As a concept, integrated marketing has made its way from crawling to running, being picked up by brands as a method of storytelling through consistency. And it’s a smart move: Kantar Millward Brown’s report, AdReaction: The Art of Integration, found that consumers overwhelmingly believed that integrated marketing campaigns help build brands, with 65 percent having a positive sentiment toward them.
But marketers and consumers disagree on how much “integrating” is really going on. 89 percent of marketers feel that their ads across TV, mobile and desktop fit together well, but only 58 percent of consumers share that opinion. While a logo or slogan may resonate across platforms and link campaign efforts together, consumers are still having disparate interactions between platforms like Facebook and TV.
Engagement and interaction are the name of the game, which makes social an easy target for brands looking to shore up the consistency of their integrated marketing campaigns.
With so many touchpoints coming together in an integrated campaign, it can be hard to detect where the disconnect is coming from. A campaign concept can be as much to blame as the individual executions within it, so it pays for brands to evaluate every aspect of their social efforts to tie loose ends together and create a cohesive whole.
Start with a strong, image-oriented concept
The truth is that integrated campaigns exist in totality; no single ad is going to “break” an effort, just as no single touchpoint can “make” it.
An integrated campaign succeeds or fails on the average of the whole, which means everything goes back to the concept underpinning the campaign. Because there’s a visual aspect to nearly every marketing method used—even outlets like radio and podcasts try to paint a picture—imagery is central to a concept’s success. It must be relevant and appealing, and it has to resonate with the audience receiving the message.
Without a strong image underpinning a campaign concept, its efforts will limp along as distinct entities. The power of images is real: Facebook posts with images gain 2.3 times more engagement, and the boost is even higher on Twitter. Tweets with images earned five times the engagement of posts without images, and they were retweeted 150 percent more. Instagram and Snapchat posts require a photo or image of some sort.
Reject any campaign idea that isn’t easily captured by an image: The explanations they’ll require—and the hoops you’ll jump through to tie the different segments together—won’t justify the creativity you’re expending.
Build the concept into a story
You may have different stories going within a single campaign. For example, a spring campaign for a chocolate company may have a storyline on mothers, one for graduates and another about slowing down to savor the season.
The plot for each character should carry across platforms. If the mom receives a box of chocolates from her kids in the Facebook ad, perhaps the TV commercial focuses on what she finds when she opens it. There can be a hook in every opportunity—it simply requires some forethought to unravel the entire storyline in advance.
Use consumers’ own words to attract more consumers
With 84 percent of people trusting online reviews as much as their own friends’ opinions, not weaving reviews into your story is akin to leaving money on the table. Tim Carr, founder of Lift Agency, a digital marketing agency specializing in growth marketing and performance creative, says consumers won’t simply trust you at your word.

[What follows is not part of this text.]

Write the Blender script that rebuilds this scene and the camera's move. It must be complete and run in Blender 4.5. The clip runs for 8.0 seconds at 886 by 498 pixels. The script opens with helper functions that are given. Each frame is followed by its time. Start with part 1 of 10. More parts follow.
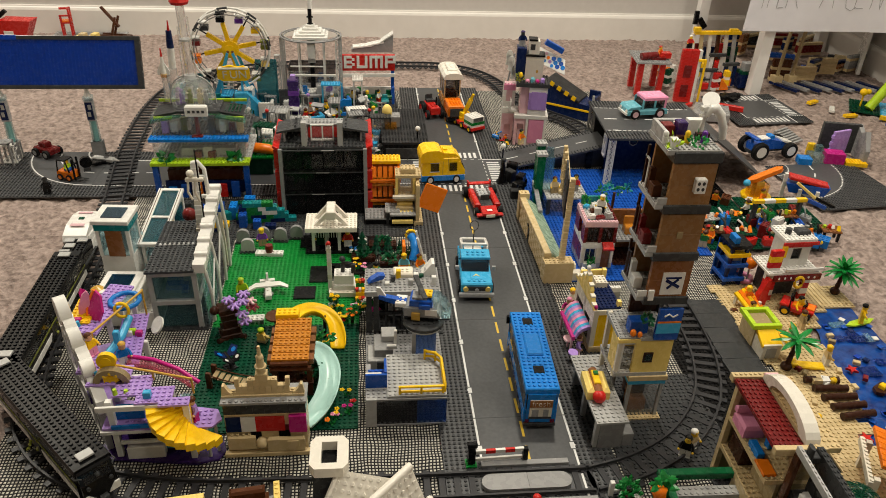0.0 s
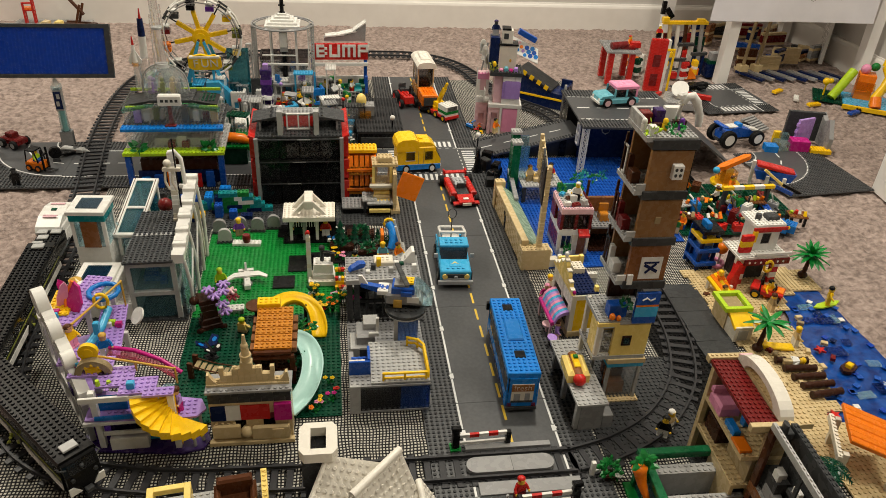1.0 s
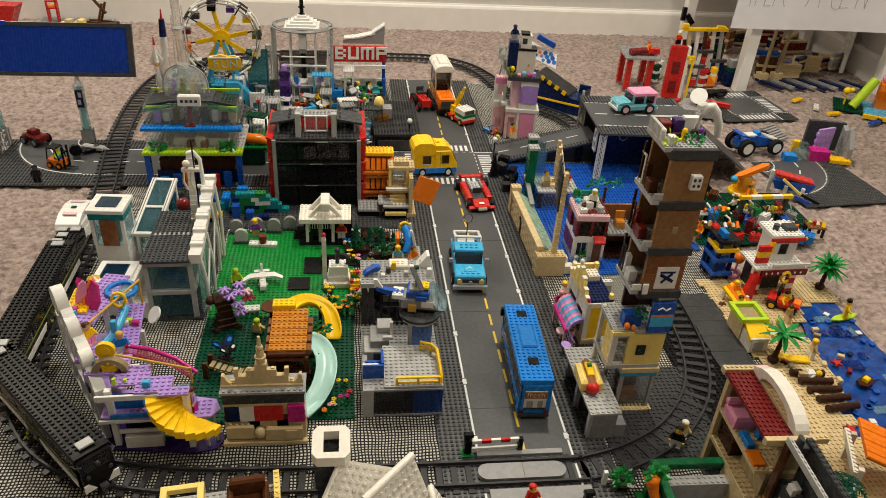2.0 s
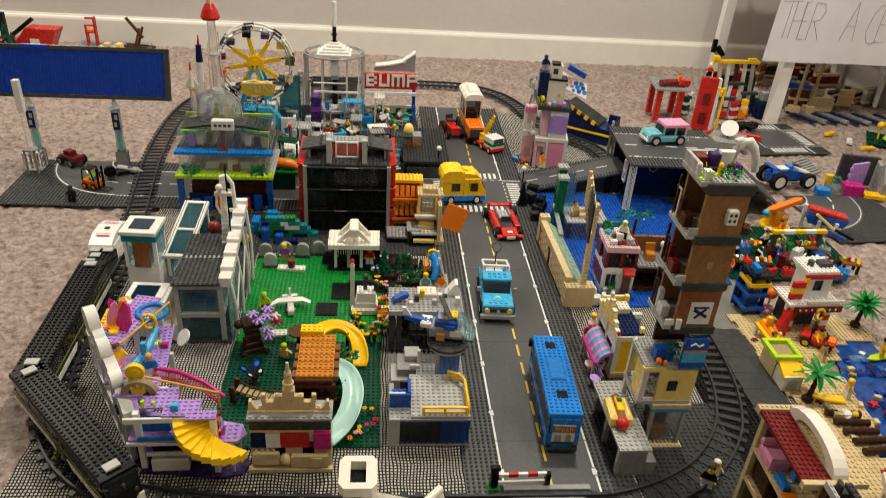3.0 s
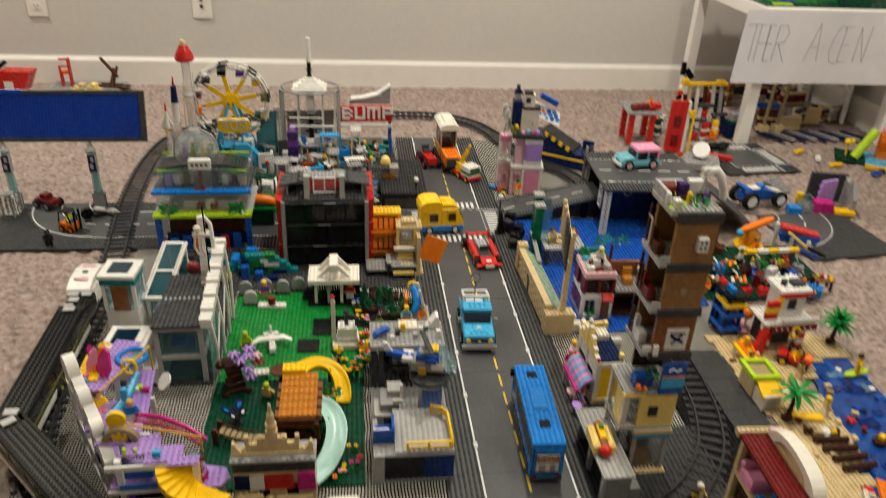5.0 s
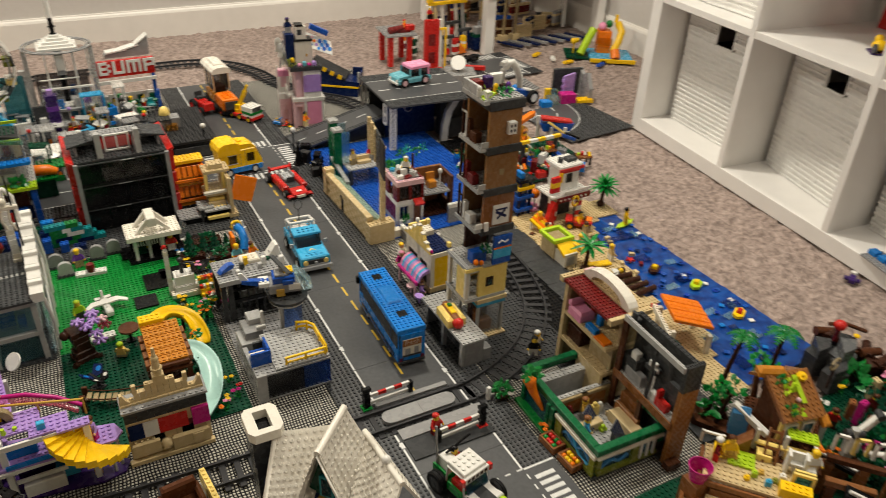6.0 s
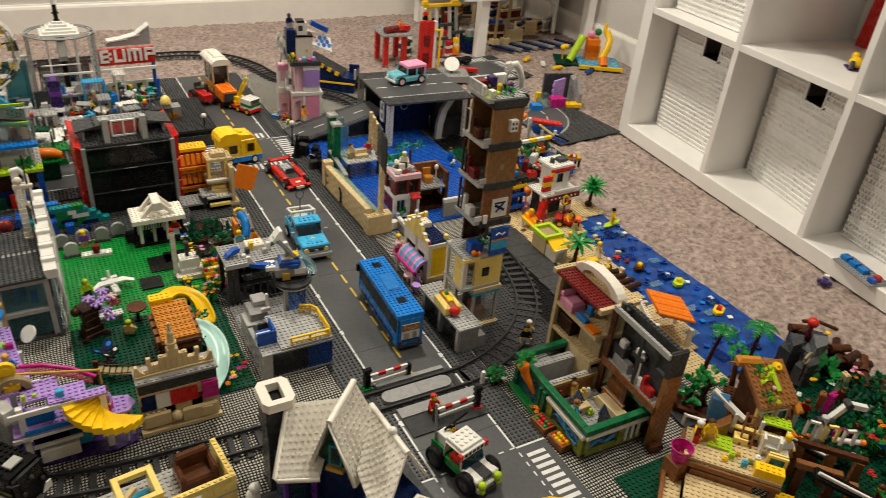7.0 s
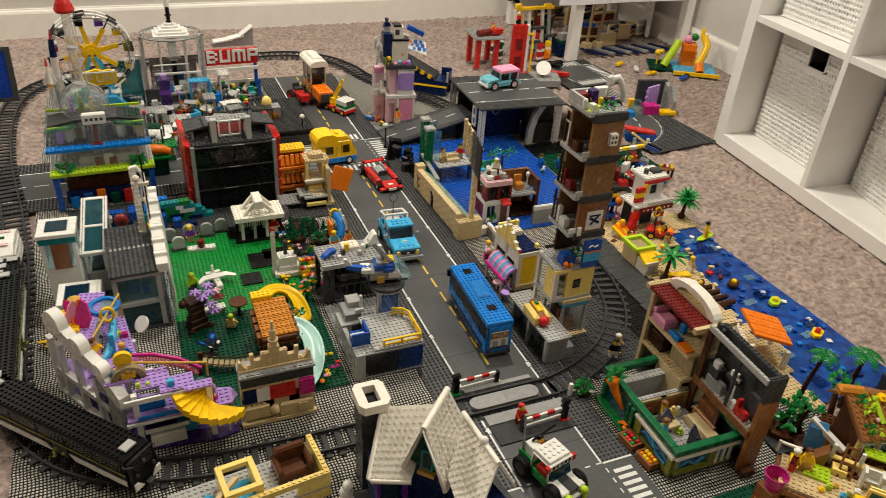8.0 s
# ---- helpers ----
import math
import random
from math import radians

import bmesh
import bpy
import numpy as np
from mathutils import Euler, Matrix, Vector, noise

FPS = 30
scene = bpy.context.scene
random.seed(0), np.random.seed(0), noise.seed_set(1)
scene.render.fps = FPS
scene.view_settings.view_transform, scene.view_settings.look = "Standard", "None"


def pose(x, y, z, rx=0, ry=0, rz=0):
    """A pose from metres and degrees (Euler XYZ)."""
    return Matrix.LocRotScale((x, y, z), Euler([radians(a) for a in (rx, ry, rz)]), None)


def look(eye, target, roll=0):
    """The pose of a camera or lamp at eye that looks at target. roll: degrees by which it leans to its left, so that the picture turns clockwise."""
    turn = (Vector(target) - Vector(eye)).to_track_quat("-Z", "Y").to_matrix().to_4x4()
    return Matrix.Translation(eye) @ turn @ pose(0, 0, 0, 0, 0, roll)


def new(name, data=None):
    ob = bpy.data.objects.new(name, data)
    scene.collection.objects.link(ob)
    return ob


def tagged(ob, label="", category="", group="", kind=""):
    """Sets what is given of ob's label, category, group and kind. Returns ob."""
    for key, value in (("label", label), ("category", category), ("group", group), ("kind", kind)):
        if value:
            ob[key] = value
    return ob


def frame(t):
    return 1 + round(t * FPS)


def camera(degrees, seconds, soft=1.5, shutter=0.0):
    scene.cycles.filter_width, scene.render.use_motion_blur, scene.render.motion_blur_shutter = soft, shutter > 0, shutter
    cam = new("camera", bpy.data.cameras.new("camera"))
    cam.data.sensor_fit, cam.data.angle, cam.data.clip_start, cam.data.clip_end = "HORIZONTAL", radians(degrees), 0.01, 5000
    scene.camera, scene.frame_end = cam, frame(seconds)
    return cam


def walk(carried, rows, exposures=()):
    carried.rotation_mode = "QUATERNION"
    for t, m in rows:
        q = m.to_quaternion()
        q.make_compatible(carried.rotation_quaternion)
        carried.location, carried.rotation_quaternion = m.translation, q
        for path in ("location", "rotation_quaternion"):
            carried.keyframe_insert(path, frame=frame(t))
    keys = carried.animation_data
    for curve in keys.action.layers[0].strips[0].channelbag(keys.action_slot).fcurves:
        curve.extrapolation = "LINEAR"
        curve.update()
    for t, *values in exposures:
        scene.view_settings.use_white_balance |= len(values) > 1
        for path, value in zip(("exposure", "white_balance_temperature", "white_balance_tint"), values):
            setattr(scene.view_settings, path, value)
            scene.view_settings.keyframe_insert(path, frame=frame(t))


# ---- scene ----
cam = camera(61.5, 8.0, soft=0.85, shutter=0.4)
PATH = [
    (0, (0.027, 0.096, 0.813), (0.22, 1.793, -0.228), 2.5),
    (0.5, (0.007, 0.097, 0.816), (0.258, 1.781, -0.232), 3.1),
    (1, (0.005, 0.087, 0.814), (0.283, 1.76, -0.245), 3.5),
    (2.5, (-0.004, 0.092, 0.822), (0.207, 1.778, -0.233), 4.2),
    (3, (-0.01, 0.097, 0.822), (0.173, 1.817, -0.182), 4.1),
    (3.5, (-0.007, 0.118, 0.858), (0.162, 1.911, -0.013), 3.6),
    (4, (-0.006, 0.157, 0.942), (0.169, 2.019, 0.232), 3.2),
    (4.2, (-0.004, 0.153, 0.94), (0.172, 2.025, 0.26), 2.9),
    (5.3, (-0.004, 0.069, 0.823), (0.302, 1.752, -0.214), 2.2),
    (5.5, (-0.036, 0.054, 0.83), (0.418, 1.69, -0.228), 2.2),
    (6, (-0.162, 0.02, 0.839), (0.665, 1.508, -0.211), 2.6),
    (6.5, (-0.202, -0.007, 0.852), (0.748, 1.415, -0.185), 5.0),
    (7, (-0.227, -0.017, 0.851), (0.656, 1.445, -0.19), 5.4),
    (7.5, (-0.244, -0.009, 0.867), (0.533, 1.505, -0.185), 4.7),
    (8, (-0.257, -0.005, 0.875), (0.442, 1.538, -0.189), 4.2),
]
walk(cam, [(t, look(eye, target, roll)) for t, eye, target, roll in PATH],
     [(0.0, -0.08), (2.5, -0.05), (3.4, 0.05), (3.75, -0.04), (4.0, -0.18), (4.3, -0.25), (4.7, -0.2), (5.4, -0.02), (8.0, -0.04)])

# ---------------------------------------------------------------- light
world = bpy.data.worlds.new("room_world")
world.use_nodes = True
world.node_tree.nodes["Background"].inputs[0].default_value = (1.0, 0.86, 0.7, 1)
world.node_tree.nodes["Background"].inputs[1].default_value = 0.05
scene.world = world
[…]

“Whenever possible, include reviews and testimonials to encourage people to give your product or service a try,” he says. “With social media, it’s become easy for companies to find positive quotes and blurbs about their wares. Hit all of the platforms to capture what people are saying about your brand and encourage customers to leave feedback on your site. When used right, reviews can help drive response and deliver more customers.”
Focus on better targeting
All of these adjustments mean little, of course, if you’re not reaching the intended audience. AdReaction found that when marketers’ targeting efforts missed the mark, consumers considered ads too frequent or impersonal, with 61 percent harboring negative feelings about them (and some even calling them “stalking”).
Customizing these efforts or making them actionable or appropriate for specific platforms can dull the sharp edge of frequency fatigue. For example, the chocolate company may have retargeted ads set up for people searching for Mother’s Day gifts but simply “customize” its online videos to highlight different cuts of the same footage—the children’s view as they hand their mother the box of chocolates in one, and the mother’s view in another. This allows the company to target each side of its audience (kids needing a Mother’s Day gift idea and moms who may need to drop a hint about one) while maintaining its messaging.
Integrated social efforts exist to drive interactions and engagement with consumers. Failing to closely tie these efforts into campaigns can slow down the process of building a brand, allowing competitors to get a leg up. By instilling consistency, you can ensure that every touchpoint creates a link, not a gap.